Success, Happiness and Chickens

“Daddy was tossing chickens…it was SO silly!” said my dear young friend. Now, the mental picture of her dad tossing chickens like feathery bowling balls popped up in my brain. She finds physical humor to be more relatable than other forms, so this conversational thread has persisted. Now, no chickens were actually harmed in the telling of these tossing tales. It turns out that the aforementioned fowl were going airborne in the virtual world. Still, the initial image startled me. My mind’s eye pictured her very studious and serious looking father carefully positioning each chicken as he got ready to toss it down some sort of a chicken-lane that was demarcated by white lines on pristine green grass. (I’ve never successfully gotten the name of the computer game in question, so who knows what the GUI in question resembles…)

Tossing chickens may be hilarious, heinous or merely a hindrance to the fulfilling of more important tasks, but it does give one pause… Someone had to write the game’s premise, storyline, rules and character roles. The visual interface needed to be created and then some company had to buy the rights and release the game. How much effort and energy went into tossing chickens in cyberspace? Now, frying chickens in a skillet, keeping chickens for their eggs, even breeding chickens to hold down the fly population in the barnyard are all understandable, relatable chicken initiatives. Why create an animation sequence as the basis for a game? My guess is that somebody had a good laugh at the thought of humans tossing chickens and took the idea further than most of us might have.
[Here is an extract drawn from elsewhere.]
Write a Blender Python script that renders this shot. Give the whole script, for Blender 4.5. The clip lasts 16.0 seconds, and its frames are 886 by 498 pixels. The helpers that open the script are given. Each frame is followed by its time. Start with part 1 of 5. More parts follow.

Chicken tossing is a disruption of the mundane. As a game, it’s a metaphor for engaging in the design of a tool for enjoyable disengagement. What kind of a personality is required to design such a game? Technically saavy and with a bent towards physical and visual comedy? Moreover, what kind of person plays such a game? Someone will produce a peer reviewed study, perhaps, on the psychographics of chicken tossing gamers… It’s possible to be very serious, focused and intense about not-so-serious things. Maybe that’s a good reminder for all of us. We need a little bit of mental junk food from time to time. Now, my young friend’s dad is the most serious and sober of people in how he lives out his daily life. Hard working, focused, skilled, strategic and at the top of his career. Does he do the chicken toss to amuse my young friend? Or maybe it’s his version of an antidote to the very straight edges of the rest of his routines.

“Daddy keeps on tossing the chickens…and they go ‘buck! buck!’, hee hee hee…”. Okay, this is more informative. Now we have noisy, fluttery virtual chickens being lobbed in cyberspace. She finds it hysterical. I was curious enough to look this up. Shockingly, there is a game based on real rubber chickens that is played outdoors and a very old computer game with chickens invading from outer space. Hmm. It seems that the game in question is likely to be a cannon based tossing game for cell phones. I guess that the point is that the value in any given engagement of our energy, faculties and focus is entirely in the eye of the beholder.

Design a chicken tossing game? Sure. Play one? Why not… Life is often considered a game to be played. Views on questions of winning or losing and concomitant definitions vary. Whether the game is random and incidental or very organized and with defined roles and rules is also a matter of perspective. Energetic budgets aren’t open-ended, though. Humans require rhythms of engagement and recovery. A life of significance needn’t be one of endless hardship and drudgery. Neither need it be one of distractions taken one after the other until dissipation and ennui are all that’s left.

There are two views of how to engage life well: “be happy” and “be successful”. They show up as a couple, sometimes and may be dysfunctional in their dynamic of connection. “Happiness is success” or “Success is essential; happiness is optional”. There are studies about how to be happy. Whole branches of disciplines such as coaching, economics, faith, family systems, politics and psychology are taken up with the pursuit of happiness. In the end, though, happiness isn’t a discipline. It isn’t a destination or even a destiny. Happiness is the journey that I’m on and how I feel about that journey. Simple as that! If I’m unhappy- it’s a being thing as much as it is a doing thing that needs to shift.

Something as simple as tossing chickens in an online game made my young friend happy and the memory of it has made both of us laugh since then. Something as complex as deciding to marry a partner or starting a business is only the beginning of a journey. And while there’s an end in view, happiness is found in the steps along the way- both in the prospect of gaining the goal and in the fact of enjoying the steps taken today. This is where happiness and success are functioning as an optimal couple. Life is centered in the present and there are plans that are being engaged for future goals.